Ten minutes later Stern closed the book and looked up, a smile on his face. “Sorry about that but I only picked the book up this morning and it was vital I read it.”
“Vital to the Schroeder case?”
“Oh yes. I’ve done nothing else since I saw you yesterday but research the case. And fascinating stuff it is too.”
“So what can you tell us?”
“Well, the first and most important part is that you’re way out of your depth with this one.”
“Just me or the whole Department?”
“One and the same. You could throw one body at it, you could throw ten; it wouldn’t make any difference to the outcome: the dybbuk will always win.”
“Why?”
“Because it has been around for centuries and has learnt over the years how to survive. We see the outward presentation of it in Pieter Schroeder, but that is only a small part of the whole.”

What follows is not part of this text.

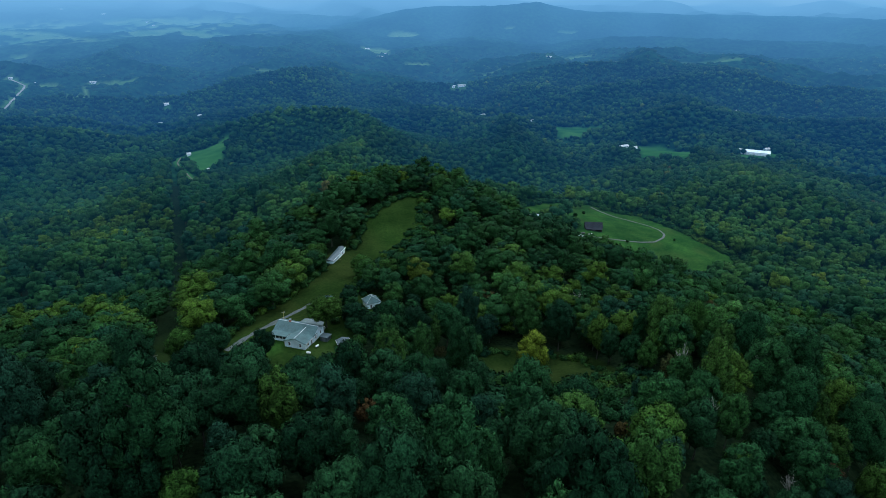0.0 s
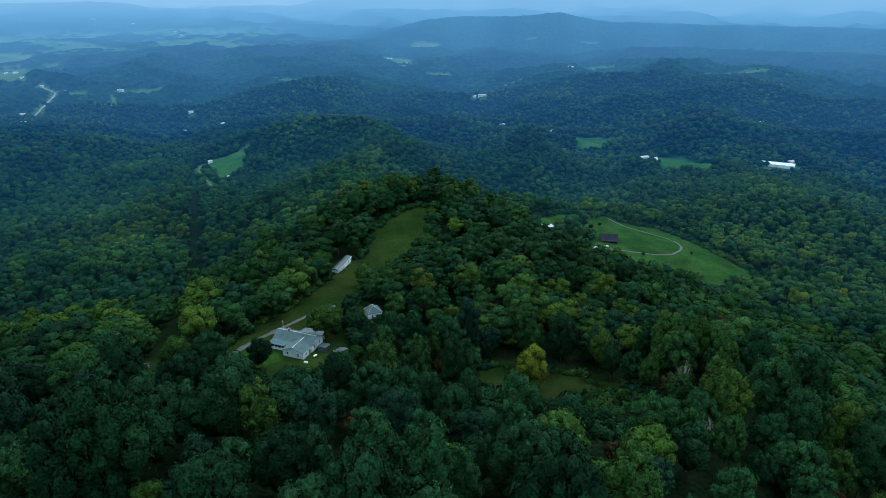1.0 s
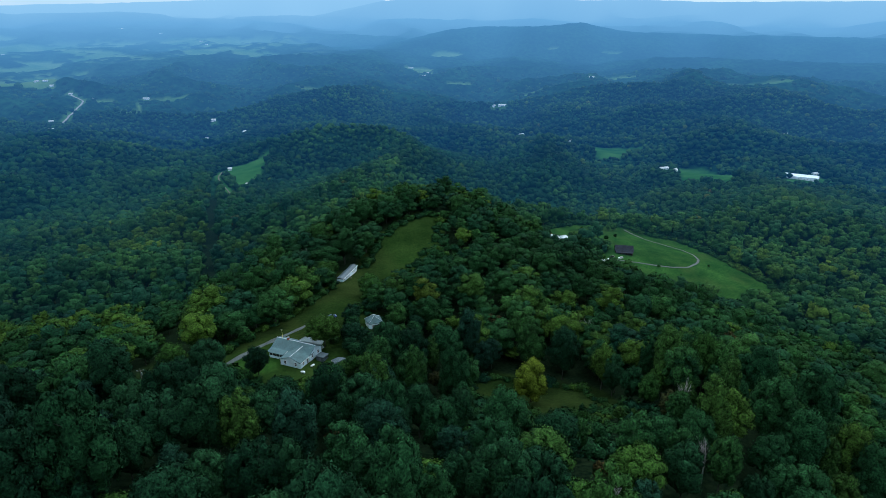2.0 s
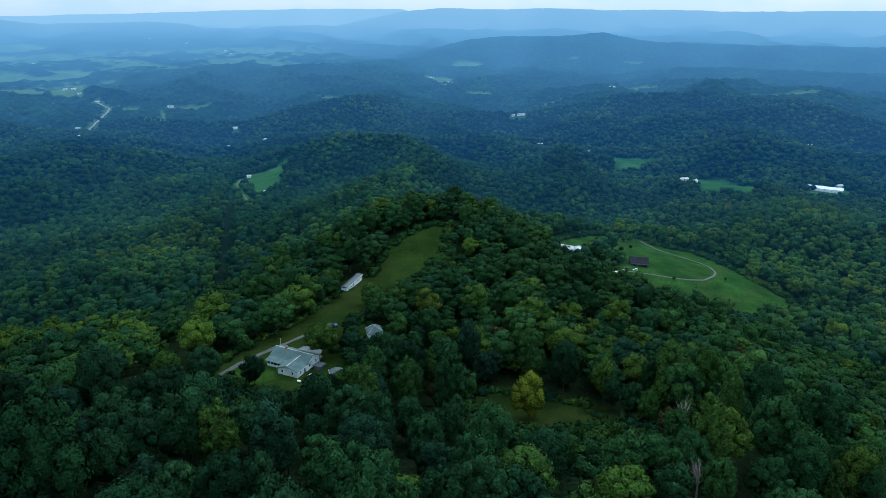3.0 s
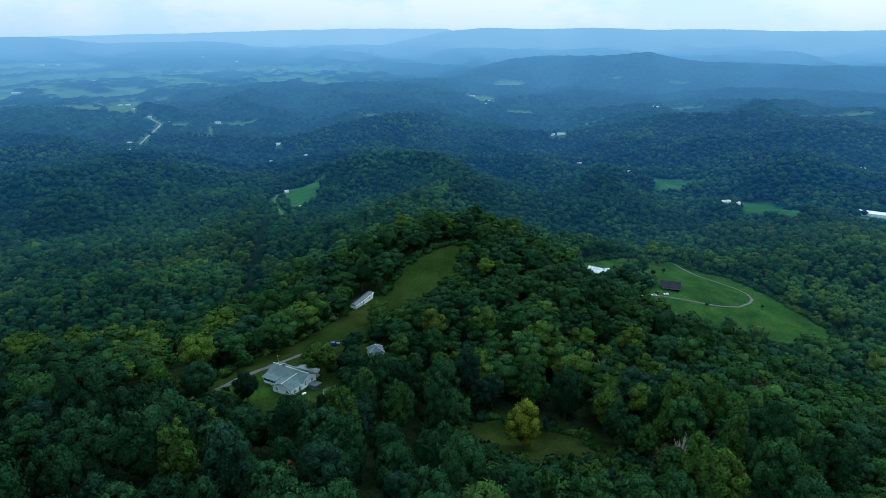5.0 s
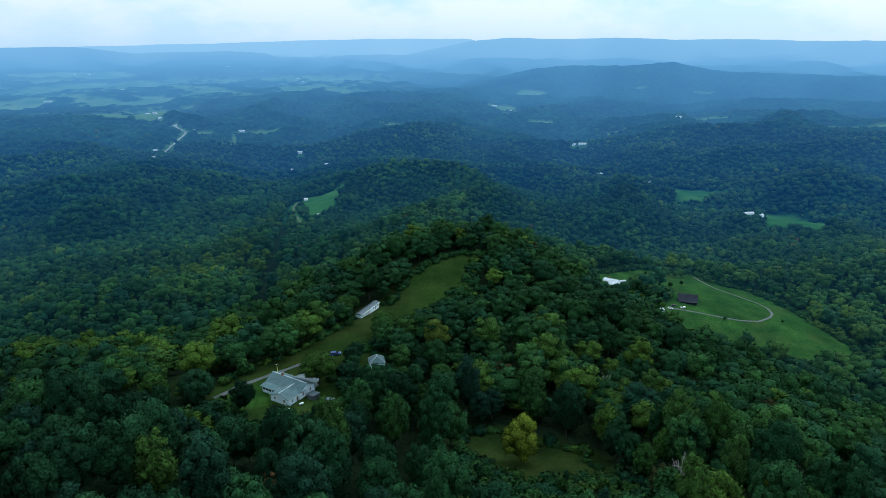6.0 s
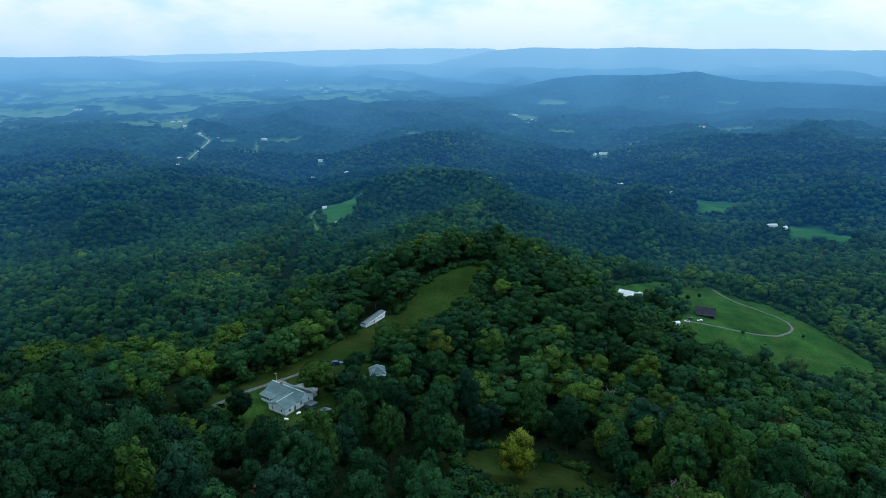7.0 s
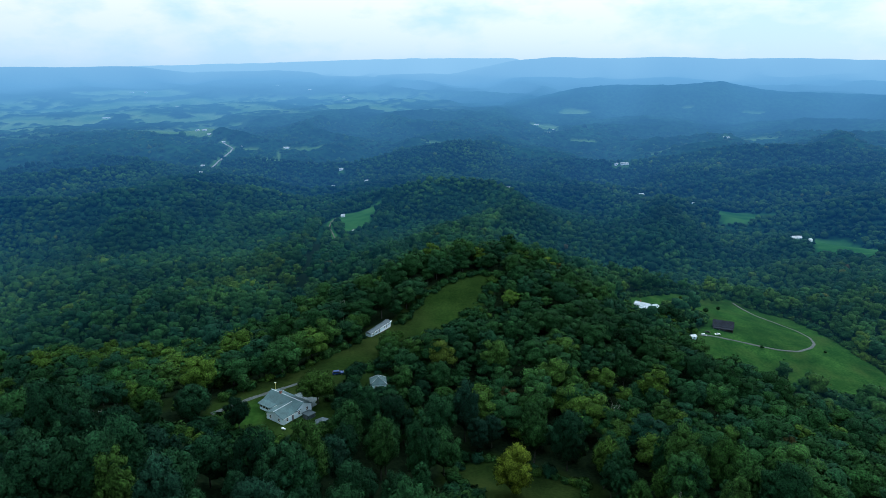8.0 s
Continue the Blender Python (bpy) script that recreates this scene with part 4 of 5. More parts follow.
farmhouse()
parking_pad()
antenna()
lean_to()
small_shed()
propane_tank(-47.6, 187.2, -10)
propane_tank(-45.4, 191.8, 55)
garage()
trailer()
vehicle(-48.4, 231.4, 28, blue_paint, "blue estate car parked on the grass beside the driveway")
barn()
meadow_house()
white_shed(124.0, 546.0)
vehicle(135.0, 563.0, 150, white_paint, "white pickup truck parked by the dark barn", "pickup")
vehicle(147.5, 573.5, 185, white_paint, "white estate car parked by the dark barn")
vehicle(139.0, 573.0, 160, black_paint, "dark estate car parked by the dark barn")
utility_pole(-81.0, 148.0)
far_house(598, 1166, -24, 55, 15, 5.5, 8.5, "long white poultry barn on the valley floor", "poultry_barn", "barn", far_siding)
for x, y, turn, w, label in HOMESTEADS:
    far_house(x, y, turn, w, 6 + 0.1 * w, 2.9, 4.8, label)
ribbon("field_track", FIELD_TRACK, 2.2, gravel, "pale farm track beside a hillside field", 0.6)
ribbon("valley_road", VALLEY_ROAD, 5.0, far_paving, "pale country road through the far valley", 2.5)

# ---- trees ----
def ico(level):
    bm = bmesh.new()
    bmesh.ops.create_icosphere(bm, subdivisions=level, radius=1.0)
    v = np.array([p.co[:] for p in bm.verts])
    f = np.array([[p.index for p in q.verts] for q in bm.faces])
    bm.free()
    return v, f


ICO = {k: ico(k) for k in (1, 2)}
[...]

“I thought you said it wasn’t a dybbuk.”
“In the accepted sense it isn’t. It’s not content with inhabiting one body for a single purpose. This is an entity that has leapfrogged from one host to another over the course of time, taking what it needs from each, building its strength, putting it in a position where an ordinary exorcism won’t touch it, in fact nothing that any of the established religions have to offer can come close to stopping it.”
“What’s its end game?”
“Proliferation.”
“What do you mean?”
“I mean it intends to divide itself, inhabiting a number of bodies at the same time. Using those bodies to fulfill its greater purpos
e.”
“Which is?”
Stern shifted uncomfortably on his chair. “Ah,” he said.

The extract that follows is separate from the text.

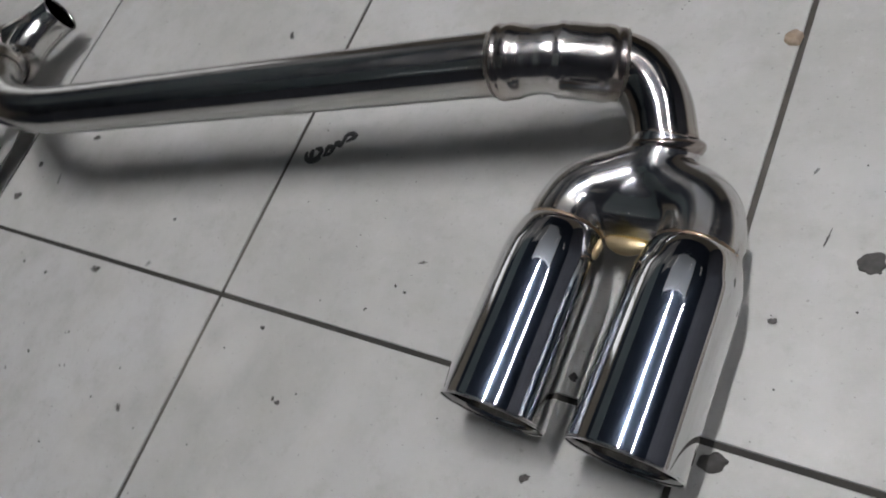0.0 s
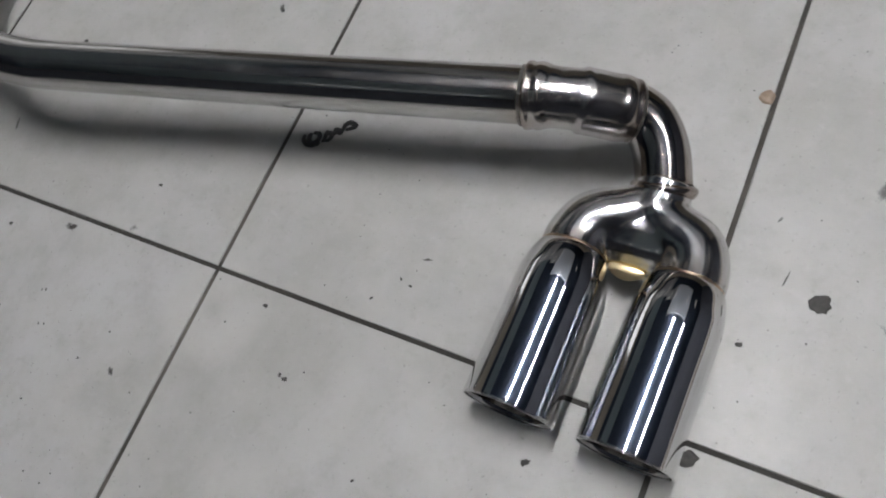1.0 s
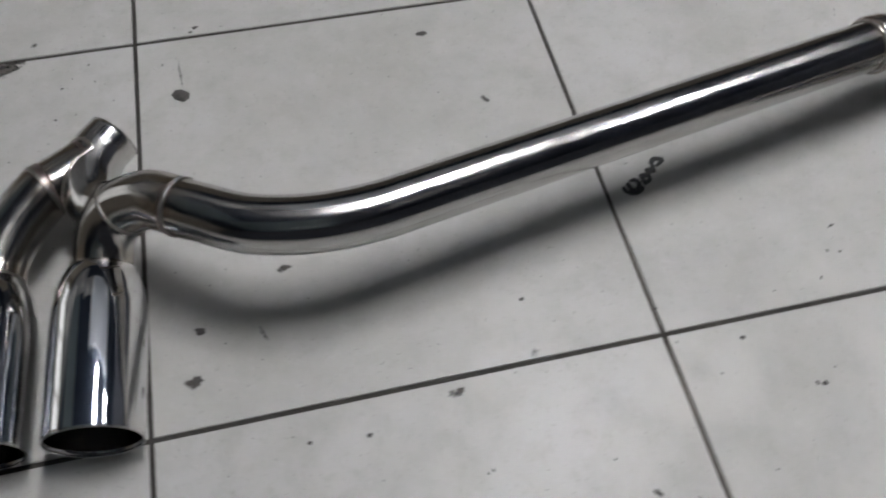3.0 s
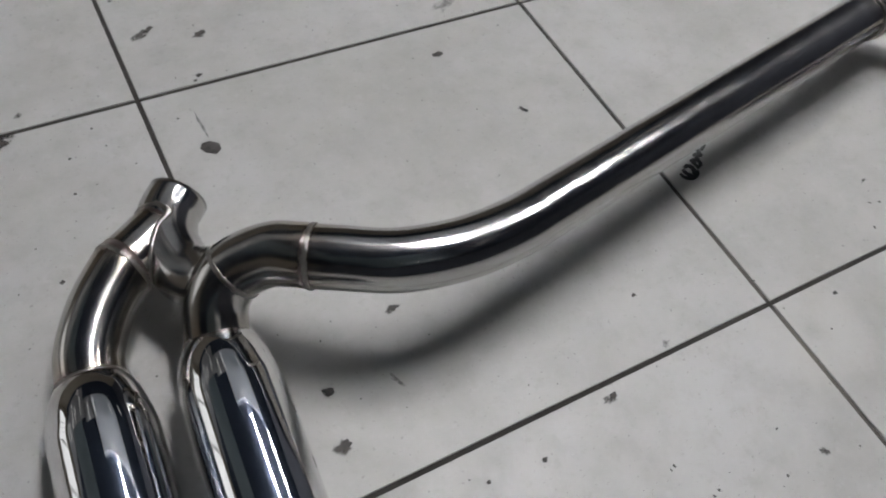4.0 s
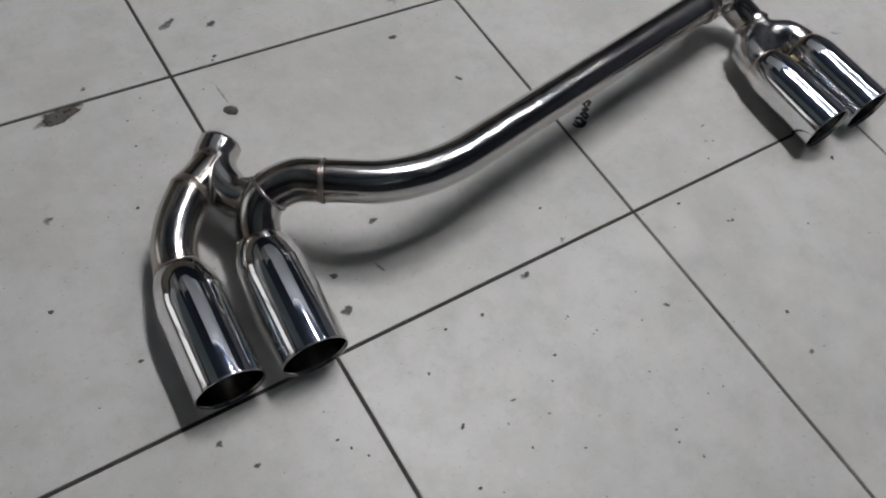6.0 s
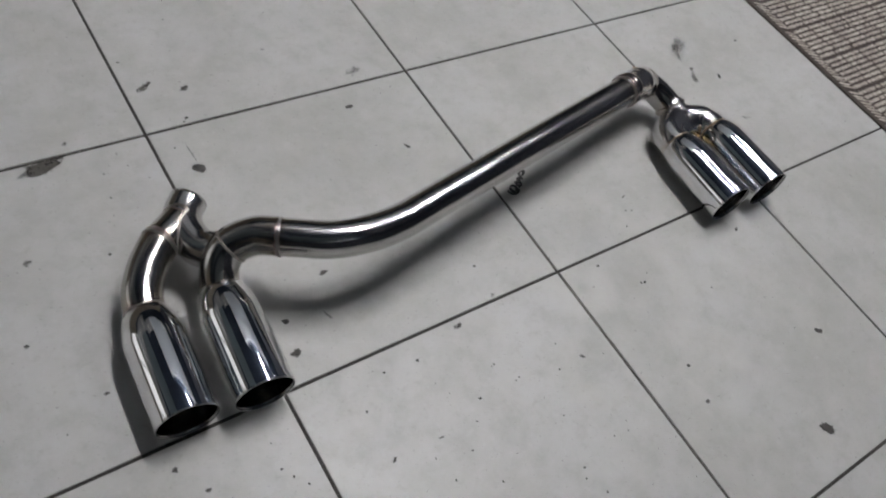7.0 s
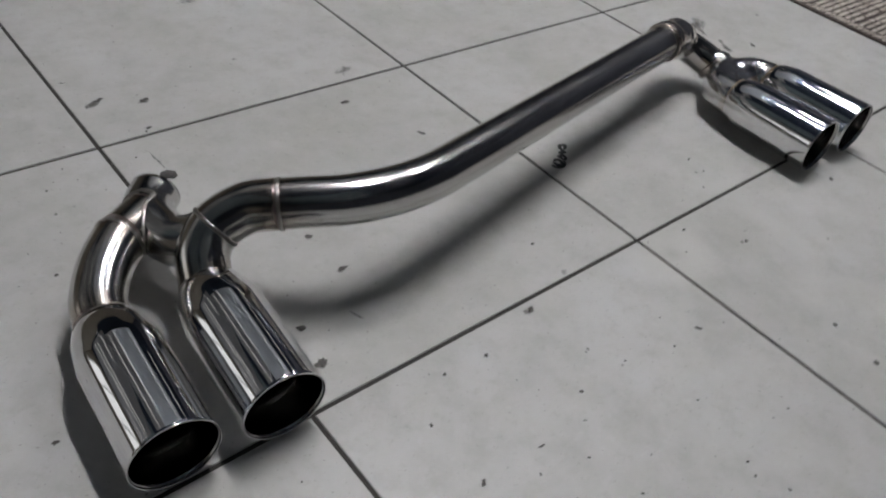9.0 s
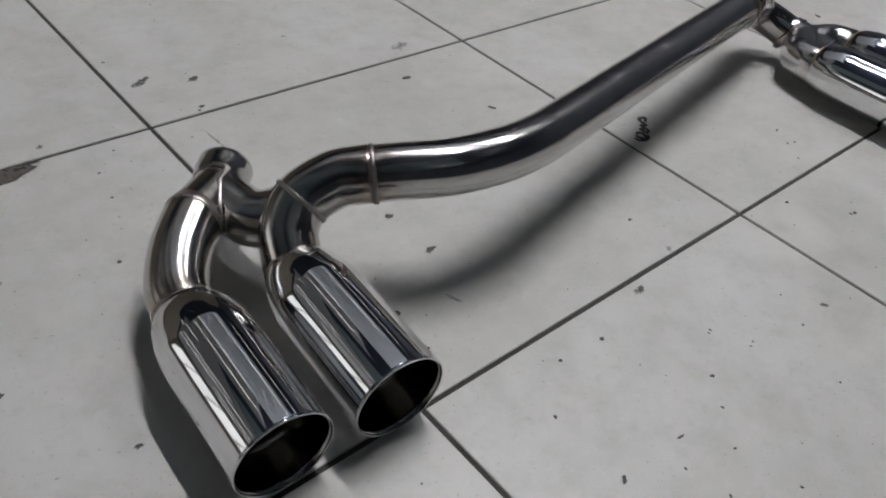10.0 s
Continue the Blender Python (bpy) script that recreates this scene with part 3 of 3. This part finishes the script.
def saddle_weld():
    """The weld bead that follows the seam where the joining piece runs into the inlet stub."""
    way = (JOIN_B - JOIN_A).normalized()
    side = way.cross(Vector((0, 0, 1))).normalized()
    up = side.cross(way)
    seam = []
    for k in range(90):
        a = 2 * math.pi * k / 90
        out = side * math.cos(a) + up * math.sin(a)
        at = JOIN_A + out * R
        for q in range(140):
            spot = at + way * (q * 0.0005)
            if min((spot - p).length for p in inlet_line) <= R + 0.0008:
                break
        seam.append((spot, out))
    rng = random.Random(5)
    verts, faces = [], []
    for k in range(90):
        (p, out), ahead, back = seam[k], seam[(k + 1) % 90][0], seam[k - 1][0]
        run = (ahead - back).normalized()
        out = (out - way * 0.6).normalized()
        across = run.cross(out).normalized()
        fat = 0.0025 * (0.8 + 0.3 * (k % 2) + rng.uniform(-0.1, 0.1))
        for j in range(8):
            b = 2 * math.pi * j / 8
            verts.append(p + out * (0.6 * fat * math.cos(b)) + across * (1.25 * fat * math.sin(b)))
    for k in range(90):
        q = (k + 1) % 90
        for j in range(8):
            w = (j + 1) % 8
            faces.append((k * 8 + j, k * 8 + w, q * 8 + w, q * 8 + j))
    return mesh_of("weld", verts, faces, weld_metal)


part("weld", saddle_weld(), exhaust, "rippled weld bead along the mitred joint")

for i, (c, w, r) in enumerate((
    (MAIN[0], Vector(MAIN[1]) - Vector(MAIN[0]), R + 0.0006),
    (COLLAR - STRAIGHT * 0.003, STRAIGHT, R + 0.001),
    (SLEEVE_END + SLEEVE_OUT * 0.0015, SLEEVE_OUT, 0.0338),
    ((0.009, 0.2365, 0.1090), (-0.061, -0.004, -0.044), R + 0.0008),
    (JOIN_A, JOIN_B - JOIN_A, R + 0.0006),
)):
    part("weld", weld_mesh("weld", c, w, r, 0.0022, seed=20 + i), exhaust, "rippled weld bead round the pipe")


# ---- woven mat ----
def woven_mat(x0, x1, y0, y1):
    """A reed mat: dark backing, rows of pale beads of weave, bare dark bands, a slanted selvedge and a bound edge."""
    top = tagged(new("woven_mat"), "brown and cream woven reed floor mat lying on the tiles", "floor mat")
    top.location = (x0, y0, 0)
    wide, long = x1 - x0, y1 - y0
    part("backing", box_mesh("backing", (wide, long, 0.003), mat_base, 0.001, (wide / 2, long / 2, 0.0017)), top, "dark brown woven backing")
    part("binding", box_mesh("binding", (0.011, long, 0.0055), mat_base, 0.0018, (0.0055, long / 2, 0.0030)), top, "dark narrow bound edge")
    rng = random.Random(3)
    verts, faces = [], []

    def bead(x, y, z, lx, ly, lz, turn):
        c, s = math.cos(turn), math.sin(turn)
        k = len(verts)
        ring = [(1, 0), (0.6, 0.9), (-0.6, 0.9), (-1, 0), (-0.6, -0.9), (0.6, -0.9)]
        for a, b in ring:
            verts.append((x + c * a * lx - s * b * ly, y + s * a * lx + c * b * ly, z))
        for a, b in ((0.45, 0), (-0.45, 0)):
            verts.append((x + c * a * lx, y + s * a * lx, z + lz))
        faces.extend([(k, k + 1, k + 6), (k + 1, k + 2, k + 7, k + 6), (k + 2, k + 3, k + 7), (k + 3, k + 4, k + 7), (k + 4, k + 5, k + 6, k + 7), (k + 5, k, k + 6)])

    band, rows, step = 0.130, 7, 0.0096
    pitch = (band - 0.006) / rows
    for k in range(int(long / band)):
        lean = rng.uniform(-0.002, 0.002)
        for row in range(rows):
            y = k * band + 0.0110 + row * pitch + rng.uniform(-0.0008, 0.0008)
            x, count = 0.052 + (step / 2 if row % 2 else 0.0), rng.randrange(2)
            while x < wide - 0.01:
                count += 1
                if count % 9 == 0 or rng.random() < 0.012:
                    x += step * 0.55
                    continue
                if x < 1.3:
                    bead(x, y + lean + rng.uniform(-0.0006, 0.0006), 0.0030, 0.0046 * rng.uniform(0.85, 1.1), 0.0076 * rng.uniform(0.85, 1.1), 0.0028 * rng.uniform(0.6, 1.2), rng.uniform(-0.3, 0.3))
                x += step
    part("weave", mesh_of("weave", verts, faces, straw_cord, True), top, "rows of pale woven beads")["kind"] = "stuff"
    verts, faces = [], []
    y = 0.006
    while y < long - 0.006:
        if (y % band) / band > 0.07:
            bead(0.0325, y + rng.uniform(-0.001, 0.001), 0.0030, 0.0205, 0.0040, 0.0024, -0.62)
        y += 0.0135
    part("selvedge", mesh_of("selvedge", verts, faces, straw_cord, True), top, "slanted stitches along the edge")["kind"] = "stuff"
    return top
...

“You mean you don’t know.”
“No. But I know that whatever is it won’t be for the benefit of mankind.”
“How can you say that for sure?”
“Because this dybbuk is inherently evil. It places no value on human life.” He picked up the book from the desk. “This was written in 1929 by an American Jew called Jacob Aaronson. He was a scholar and philosopher. He wrote many books in the late nineteenth and early twentieth century detailing his lifelong searches into Jewish mythology and folklore. The dybbuk, or Über-dybbuk as he chose to call it, is a theme he revisits again and again, never more so than in this book. Aaronson was convinced that Über-dybbuks have existed throughout history and have been the cause of many of the horrors mankind has suffered over the years. He lists people he suspects are vessels for Über-dybbuks. It doesn’t make for comfortable reading. People who have risen to prominence, who have shaped the world as we know it. Men…and women…who have been responsible for wars, genocide and atrocities that beggar belief.”
“And you’re adding Pieter Schroeder to that list?”
“Potentially yes. He’s a man of great wealth and enormous influence in the business world. Imagine if the dybbuk inside him becomes the controlling influence on the minds of the big decision makers. It could be catastrophic.”
“And yet you say there’s no way to stop him.”
“No. I’m saying that established religions have tried and failed in the past. There’s always hope, if the proliferation is halted before it’s begun.”
“So what are you saying? We take Schroeder out?”
“He has to be stopped before it’s too late.”
“Will you help us?”
“Of course, in whatever way I can.”
“Will you come in to Whitehall and meet the team?”
Stern nodded his head slowly. “We’ll find a way,” he said.
The boy on the swing looked up as Robert Carter entered the garden. The swing was suspended from a thick bough of a huge cedar tree that dominated the garden. At the bottom of the cedar was a circle of yellow and purple crocuses; through the crocuses daffodils pointed their golden bonnets at the sun that hung low in a crisp blue sky.